Friday, October 5, 2012


Books are an important part of my life.  I have always loved to read but in recent years have really become more of a consistently avid reader; there is always a mountain of various books on my bedside table.  This year in Costa Rica, reading has become an even more vital part of my life.  Spiritually, I’ve been challenged in ways that has produced a hunger to deepen my faith.  So I’ve bought and read lots of books that are in the ‘spiritual’ category.  I’m also always looking for a great story that transports me to another place, that is beautifully written (or at least well-written), inspires or intrigues me in some way, and expands my own view on life.  With less recreation options here, novels have become perfect entertainment.

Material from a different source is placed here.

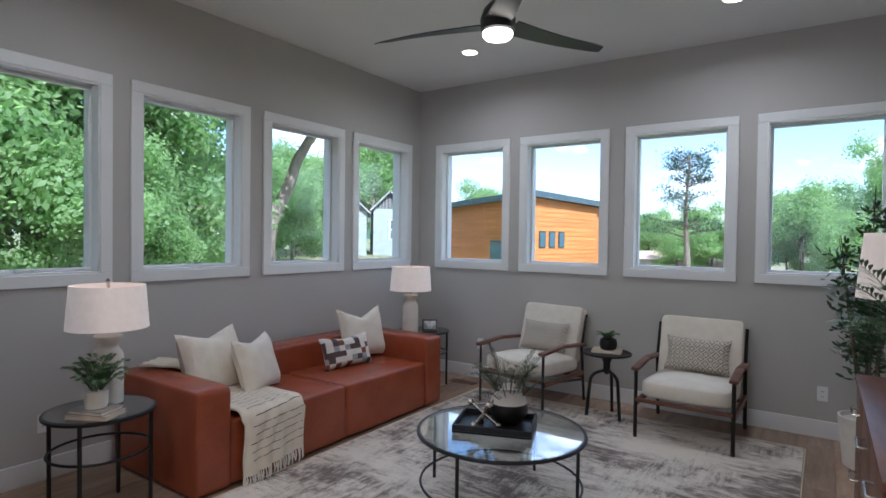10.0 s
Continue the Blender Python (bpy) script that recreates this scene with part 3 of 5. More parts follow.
def cloth(bm, path, width, thick=0.012, seed=1, ruffle=0.02, taper=0.0):
    """A strip of soft cloth laid along a path of points, with folds across its width."""
    path = bend(path, 0.06, 5)
    n = 14
    top, bot, last = [], [], Vector((1, 0, 0))
    for i, p in enumerate(path):
        a, b = path[max(0, i - 1)], path[min(len(path) - 1, i + 1)]
        t = (b - a).normalized()
        side = t.cross(Vector((0, 0, 1)))
        side = side.normalized() if side.length > 0.2 else last
        last = side
        nrm = side.cross(t).normalized()
        r1, r2 = [], []
        for j in range(n + 1):
            u = 2 * j / n - 1
            f = (math.sin(u * 9 + seed + i * 0.25) * 0.5 + 0.5) * ruffle + ruffle * 0.8 * noise.noise(Vector((u * 3, i * 0.3, seed)))
            q = p + side * u * width / 2 * (1 - taper * i / len(path)) + nrm * f
            r1.append(bm.verts.new(q + nrm * thick)), r2.append(bm.verts.new(q))
        top.append(r1), bot.append(r2)
    k = len(path)
    for i in range(k - 1):
        for j in range(n):
            bm.faces.new((top[i][j], top[i + 1][j], top[i + 1][j + 1], top[i][j + 1]))
            bm.faces.new((bot[i][j], bot[i][j + 1], bot[i + 1][j + 1], bot[i + 1][j]))
        bm.faces.new((top[i][0], bot[i][0], bot[i + 1][0], top[i + 1][0]))
        bm.faces.new((top[i][n], top[i + 1][n], bot[i + 1][n], bot[i][n]))
    for i in (0, k - 1):
        for j in range(n):
            q = (top[i][j], top[i][j + 1], bot[i][j + 1], bot[i][j])
            bm.faces.new(q if i == 0 else q[::-1])
    return bm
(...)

So here are a few of the books that have been especially meaningful, challenging, or just plain entertaining: (in no particular order)

Prodigal Summer by Barbara Kingsolver.  I just finished reading this novel while in North Carolina.  I had never read any of Kingsolver’s books (she is probably best known for The Poisonwood Bible) but I fell in love with her exquisite writing and beautiful descriptions.  The story takes place in a small southern farming town as well as the Appalachian woods and reading it gave me a little piece of the wilderness and nature that I so often crave here in the midst of the concrete of San Jose.  Plus, the story weaves in information about the intricacies and fragility of ecosystems that I never would have thought to be so fascinating.

Radical by David Platt: the most recent book I’ve completed.  Joe just finished it too.  Totally challenged us and how we live out our faith.  Do we really believe in what Jesus said, what he did, and who he was? Or “are we manipulating the gospel to fit our cultural preferences?”

Wuthering Heights by Emily Bronte.  A classic, gothic novel.  A story of obsession and revenge.  It was intriguing, dark, intense… I found Heathcliff to be the most despicable character ever. “And I pray one prayer—I repeat it till my tongue stiffens—Catherine Earnshaw, may you not rest as long as I am living; you said I killed you—haunt me, then! The murdered do haunt their murderers, I believe. I know that ghosts have wandered on earth. Be with me always—take any form—drive me mad! Only do not leave me in this abyss, where I cannot find you! Oh, God! it is unutterable! I cannot live without my life! I cannot live without my soul!”

Loving Our Kids On Purpose by Danny Silk.  My favorite parenting book ever.  This is a book I’m always going back to.  Totally turns traditional parenting techniques on their head (especially Christian techniques) and shows parents how to raise their kids in the freedom of Christ.

Hunger Games trilogy by Suzanne Colin.  Yes, I was addicted like almost everyone else who read these.  The first is the best since it’s such a new, crazy concept.

If God Is Good: Faith in the Midst of Suffering and Evil by Randy Alcorn.  Like most people, I struggle with the question, “why is there so much evil and suffering in the world?” Many atheists point to the evil in the world as the main reason why there cannot be a God.  I’m still not finished with this book because it’s intense and heavy.  But I bought it because I knew Alcorn would do an excellent job of addressing this question and backing up it up with scripture.  Learning a ton…

Managing the Non-Profit by Peter Drucker.  Joe bought this one on my Kindle, searching for some answers for some of the challenges he’s (we’ve) experienced while being at the Abraham Project.  It’s been extremely helpful.

Culture of Honor by Danny Silk.  An excellent book about leadership in the church, but it is applicable in many situations.  Again, another book that has helped us navigate through our work at the AP.  One of the main premises is that we cannot lead (or be in any healthy relationship) by trying to control the other person.

The Water is Wide by Pat Conroy. One of the best, most memorable books I have ever read.  It is Pat’s memoir about his time teaching on an isolated island off the coast of South Carolina to a group of completely ignorant students, due to their poverty, isolation, and a school district that is neglecting them. As a teacher, it was both inspiring and discouraging at the same time.

The Prince of Tides by Pat Conroy.  Gorgeous writing.  Intense story. “She had awakened something in me that had slumbered far too long.  Not only did I feel passion again, I felt the return of hope and a clearance of all storm warnings in the danger zones of memory.”

Prayer by Philip Yancey. “Most of my struggles in the Christian life circle around the same two themes: why God doesn’t act the way we want God to, and why I don’t act the way God wants me to.  Prayer is the precise point where those themes converge.”  I love anything Yancey writes.  This is no exception.  He is so authentic and honest.